_Information supplied_

┄┄┄┄┄┄┄┄┄┄

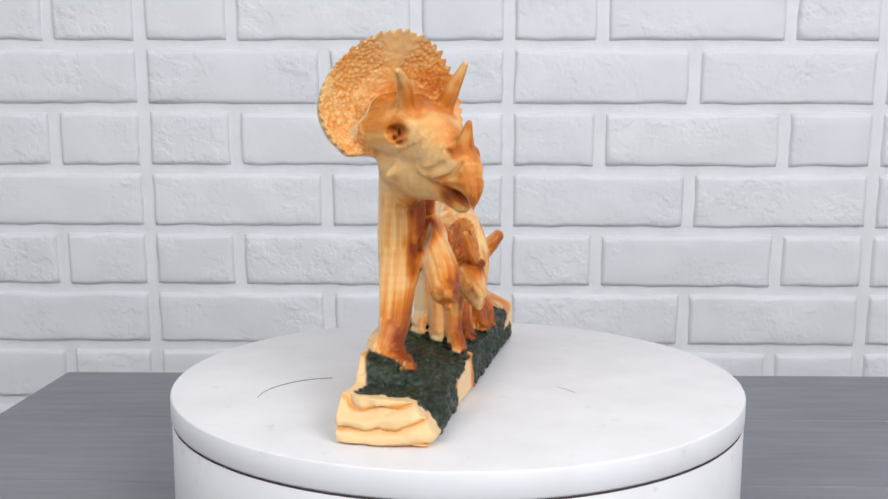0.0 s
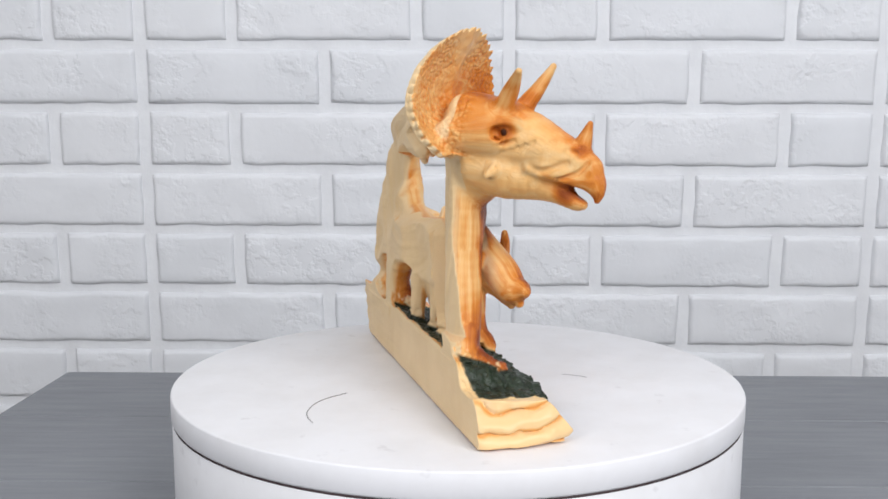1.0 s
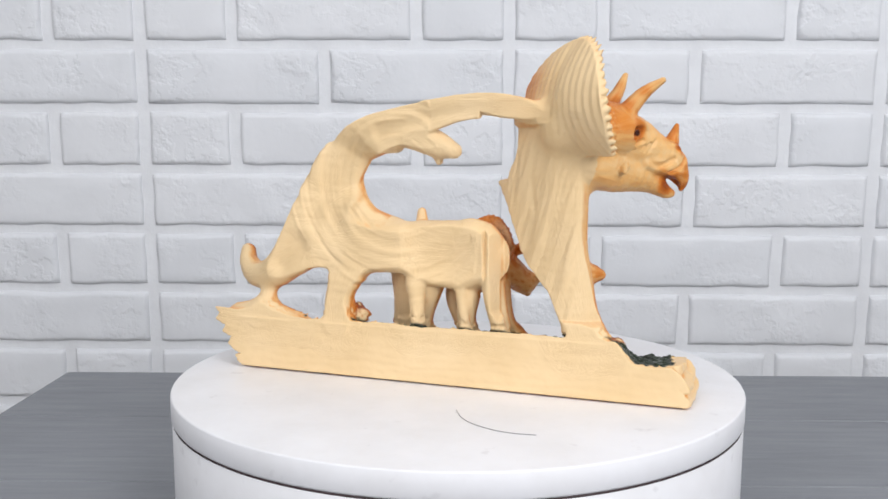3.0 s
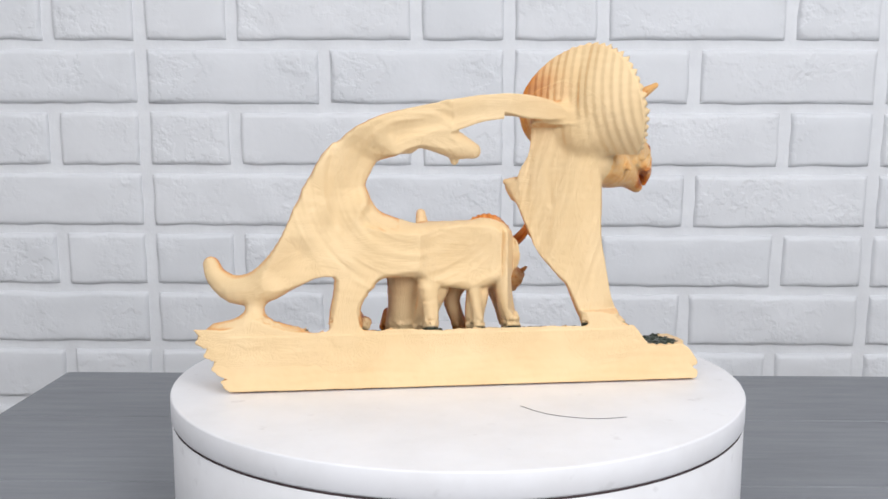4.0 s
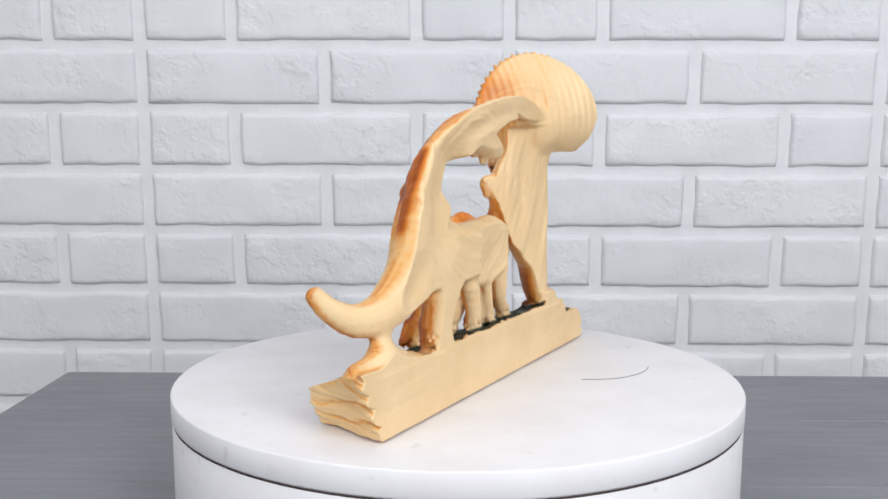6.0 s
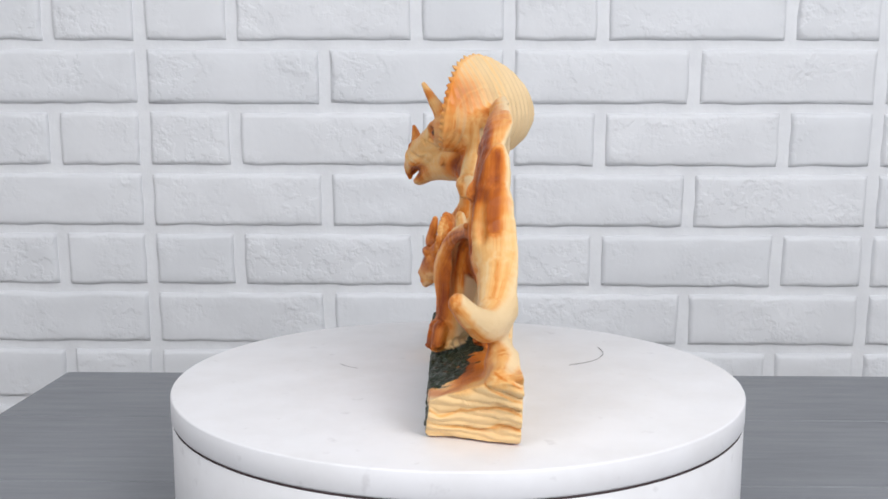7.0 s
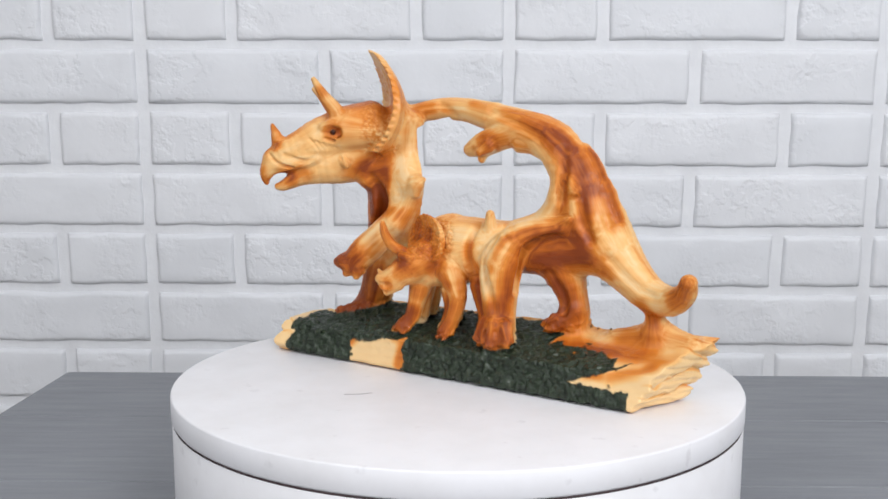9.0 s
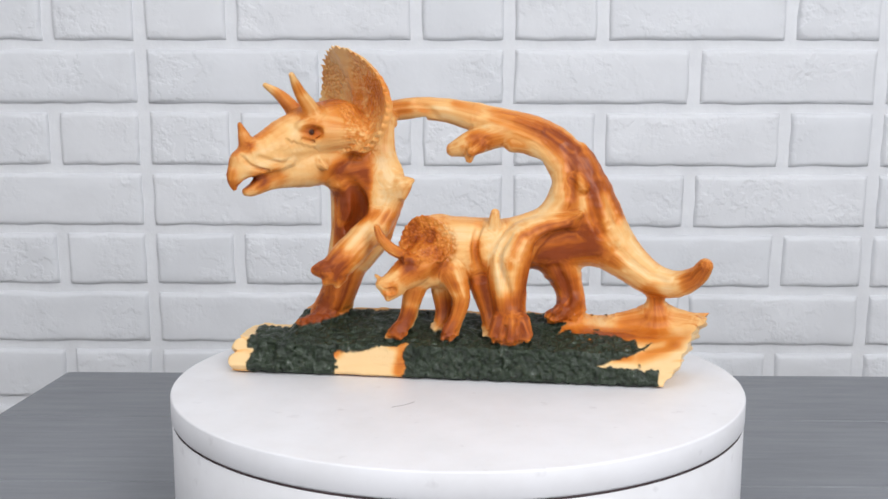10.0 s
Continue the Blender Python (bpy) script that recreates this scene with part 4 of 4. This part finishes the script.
# ---- what turns ----
def motions():
    rate = 27.44
    rows = []
    for i in range(21):
        t = i * 0.5
        rows.append((t, -9.26 + rate * (t - 10)))
    walk(FIGURINE, [(t, pose(0, 0, DISC_Z, 0, 0, a)) for t, a in rows])
    walk(PLATE, [(t, pose(0, 0, DISC_Z - TABLE_Z, 0, 0, a)) for t, a in rows])
    for h in HAIRS:
        walk(h, [(t, pose(0, 0, DISC_Z, 0, 0, a)) for t, a in rows])


motions()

┄┄┄┄┄┄┄┄┄┄

_Task description_
Copy out the listing exactly as it stands, but not the pictures.

_Solution_
0.0 s
1.0 s
3.0 s
4.0 s
6.0 s
7.0 s
9.0 s
10.0 s
Continue the Blender Python (bpy) script that recreates this scene with part 4 of 4. This part finishes the script.
# ---- what turns ----
def motions():
    rate = 27.44
    rows = []
    for i in range(21):
        t = i * 0.5
        rows.append((t, -9.26 + rate * (t - 10)))
    walk(FIGURINE, [(t, pose(0, 0, DISC_Z, 0, 0, a)) for t, a in rows])
    walk(PLATE, [(t, pose(0, 0, DISC_Z - TABLE_Z, 0, 0, a)) for t, a in rows])
    for h in HAIRS:
        walk(h, [(t, pose(0, 0, DISC_Z, 0, 0, a)) for t, a in rows])


motions()